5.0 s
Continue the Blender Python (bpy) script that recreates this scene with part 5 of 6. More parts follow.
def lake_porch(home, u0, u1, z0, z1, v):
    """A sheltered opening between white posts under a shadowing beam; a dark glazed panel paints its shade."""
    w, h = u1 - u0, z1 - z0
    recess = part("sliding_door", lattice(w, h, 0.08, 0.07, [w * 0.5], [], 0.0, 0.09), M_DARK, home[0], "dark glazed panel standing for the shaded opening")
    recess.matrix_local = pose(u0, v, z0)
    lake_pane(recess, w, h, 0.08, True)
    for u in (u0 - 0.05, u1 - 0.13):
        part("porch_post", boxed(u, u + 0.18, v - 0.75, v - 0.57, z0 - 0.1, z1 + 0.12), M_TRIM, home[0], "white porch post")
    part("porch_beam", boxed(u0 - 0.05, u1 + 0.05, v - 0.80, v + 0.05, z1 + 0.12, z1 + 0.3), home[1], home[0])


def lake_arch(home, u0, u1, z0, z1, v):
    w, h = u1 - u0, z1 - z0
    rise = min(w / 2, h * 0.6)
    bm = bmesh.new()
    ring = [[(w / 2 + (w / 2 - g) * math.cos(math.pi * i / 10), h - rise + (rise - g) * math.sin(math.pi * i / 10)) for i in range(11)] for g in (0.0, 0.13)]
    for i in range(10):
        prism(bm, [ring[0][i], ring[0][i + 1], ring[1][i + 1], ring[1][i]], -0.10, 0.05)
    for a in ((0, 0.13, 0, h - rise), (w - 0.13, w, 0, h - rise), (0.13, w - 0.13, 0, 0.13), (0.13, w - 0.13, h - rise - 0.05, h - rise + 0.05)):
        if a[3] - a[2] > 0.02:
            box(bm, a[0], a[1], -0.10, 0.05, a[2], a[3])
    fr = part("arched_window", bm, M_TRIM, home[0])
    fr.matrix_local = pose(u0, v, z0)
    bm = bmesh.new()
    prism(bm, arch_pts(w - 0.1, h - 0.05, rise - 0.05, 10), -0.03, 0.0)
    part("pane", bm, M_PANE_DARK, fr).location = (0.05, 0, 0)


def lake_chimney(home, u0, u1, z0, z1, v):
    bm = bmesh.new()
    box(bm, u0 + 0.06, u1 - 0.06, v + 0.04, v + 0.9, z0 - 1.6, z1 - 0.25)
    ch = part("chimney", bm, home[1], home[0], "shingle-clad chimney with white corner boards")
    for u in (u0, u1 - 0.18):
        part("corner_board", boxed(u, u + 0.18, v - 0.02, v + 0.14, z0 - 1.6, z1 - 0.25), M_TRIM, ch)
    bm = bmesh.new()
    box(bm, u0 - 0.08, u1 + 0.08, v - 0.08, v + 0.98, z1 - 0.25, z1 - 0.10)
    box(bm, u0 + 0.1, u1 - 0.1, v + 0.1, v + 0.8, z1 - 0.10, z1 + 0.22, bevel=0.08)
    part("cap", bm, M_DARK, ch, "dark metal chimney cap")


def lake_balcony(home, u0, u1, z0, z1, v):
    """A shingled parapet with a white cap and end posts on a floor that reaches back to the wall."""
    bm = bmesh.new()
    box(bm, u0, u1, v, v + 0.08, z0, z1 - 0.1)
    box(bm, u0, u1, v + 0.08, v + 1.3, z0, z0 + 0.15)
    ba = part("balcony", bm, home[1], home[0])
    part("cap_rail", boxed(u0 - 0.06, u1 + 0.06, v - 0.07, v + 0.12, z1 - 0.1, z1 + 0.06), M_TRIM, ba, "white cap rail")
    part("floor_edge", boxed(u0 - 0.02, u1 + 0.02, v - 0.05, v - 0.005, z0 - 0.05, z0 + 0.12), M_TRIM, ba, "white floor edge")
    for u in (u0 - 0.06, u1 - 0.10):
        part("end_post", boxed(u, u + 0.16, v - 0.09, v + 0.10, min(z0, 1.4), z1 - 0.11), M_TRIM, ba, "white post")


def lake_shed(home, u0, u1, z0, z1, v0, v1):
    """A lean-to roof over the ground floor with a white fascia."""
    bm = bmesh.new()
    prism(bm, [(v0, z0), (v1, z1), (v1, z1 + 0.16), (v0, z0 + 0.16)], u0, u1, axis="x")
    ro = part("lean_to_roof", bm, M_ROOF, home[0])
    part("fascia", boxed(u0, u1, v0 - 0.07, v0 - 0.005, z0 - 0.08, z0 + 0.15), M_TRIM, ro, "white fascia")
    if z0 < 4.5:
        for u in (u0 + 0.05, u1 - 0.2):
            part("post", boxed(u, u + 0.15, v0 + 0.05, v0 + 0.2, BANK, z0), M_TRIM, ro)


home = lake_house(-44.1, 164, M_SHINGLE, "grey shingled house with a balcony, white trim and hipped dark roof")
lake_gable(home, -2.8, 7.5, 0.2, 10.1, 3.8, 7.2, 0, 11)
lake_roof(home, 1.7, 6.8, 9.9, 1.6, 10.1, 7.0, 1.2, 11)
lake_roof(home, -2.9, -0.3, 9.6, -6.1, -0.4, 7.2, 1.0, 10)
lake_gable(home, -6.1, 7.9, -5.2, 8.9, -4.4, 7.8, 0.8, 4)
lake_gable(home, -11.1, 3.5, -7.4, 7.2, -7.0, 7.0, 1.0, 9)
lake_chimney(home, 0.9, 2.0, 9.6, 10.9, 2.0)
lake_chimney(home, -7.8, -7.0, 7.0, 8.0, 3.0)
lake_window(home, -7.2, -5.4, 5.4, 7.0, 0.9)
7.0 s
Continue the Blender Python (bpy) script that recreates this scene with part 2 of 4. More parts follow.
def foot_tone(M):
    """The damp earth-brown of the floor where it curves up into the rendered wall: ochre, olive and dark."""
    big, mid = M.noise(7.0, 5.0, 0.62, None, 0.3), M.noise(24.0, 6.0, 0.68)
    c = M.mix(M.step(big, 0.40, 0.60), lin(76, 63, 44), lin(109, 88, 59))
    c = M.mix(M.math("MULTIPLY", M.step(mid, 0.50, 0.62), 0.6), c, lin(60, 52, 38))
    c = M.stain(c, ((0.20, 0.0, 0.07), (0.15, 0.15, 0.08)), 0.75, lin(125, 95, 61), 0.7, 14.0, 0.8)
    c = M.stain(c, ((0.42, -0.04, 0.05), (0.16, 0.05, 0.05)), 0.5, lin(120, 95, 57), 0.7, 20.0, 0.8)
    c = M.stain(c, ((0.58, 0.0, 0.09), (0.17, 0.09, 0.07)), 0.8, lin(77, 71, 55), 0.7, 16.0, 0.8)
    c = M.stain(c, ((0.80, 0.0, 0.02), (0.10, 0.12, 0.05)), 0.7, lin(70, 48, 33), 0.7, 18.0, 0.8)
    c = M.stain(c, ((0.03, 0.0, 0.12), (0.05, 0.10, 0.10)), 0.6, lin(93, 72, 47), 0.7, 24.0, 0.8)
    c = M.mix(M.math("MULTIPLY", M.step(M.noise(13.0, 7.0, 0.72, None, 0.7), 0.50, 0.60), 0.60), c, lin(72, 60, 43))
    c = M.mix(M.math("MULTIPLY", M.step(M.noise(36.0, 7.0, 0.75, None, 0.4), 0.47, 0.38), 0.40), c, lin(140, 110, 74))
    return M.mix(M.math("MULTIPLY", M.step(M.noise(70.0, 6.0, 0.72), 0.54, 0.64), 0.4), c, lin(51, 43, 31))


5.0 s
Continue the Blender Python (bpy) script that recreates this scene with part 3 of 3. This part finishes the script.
☆ ☆ ☆ ☆ ☆
• Given problem:
Take the lines above from the first through the one containing "0.3), home[1], home[0])" and reproduce them exactly; include nothing else.

• Task result:
5.0 s
Continue the Blender Python (bpy) script that recreates this scene with part 5 of 6. More parts follow.
def lake_porch(home, u0, u1, z0, z1, v):
    """A sheltered opening between white posts under a shadowing beam; a dark glazed panel paints its shade."""
    w, h = u1 - u0, z1 - z0
    recess = part("sliding_door", lattice(w, h, 0.08, 0.07, [w * 0.5], [], 0.0, 0.09), M_DARK, home[0], "dark glazed panel standing for the shaded opening")
    recess.matrix_local = pose(u0, v, z0)
    lake_pane(recess, w, h, 0.08, True)
    for u in (u0 - 0.05, u1 - 0.13):
        part("porch_post", boxed(u, u + 0.18, v - 0.75, v - 0.57, z0 - 0.1, z1 + 0.12), M_TRIM, home[0], "white porch post")
    part("porch_beam", boxed(u0 - 0.05, u1 + 0.05, v - 0.80, v + 0.05, z1 + 0.12, z1 + 0.3), home[1], home[0])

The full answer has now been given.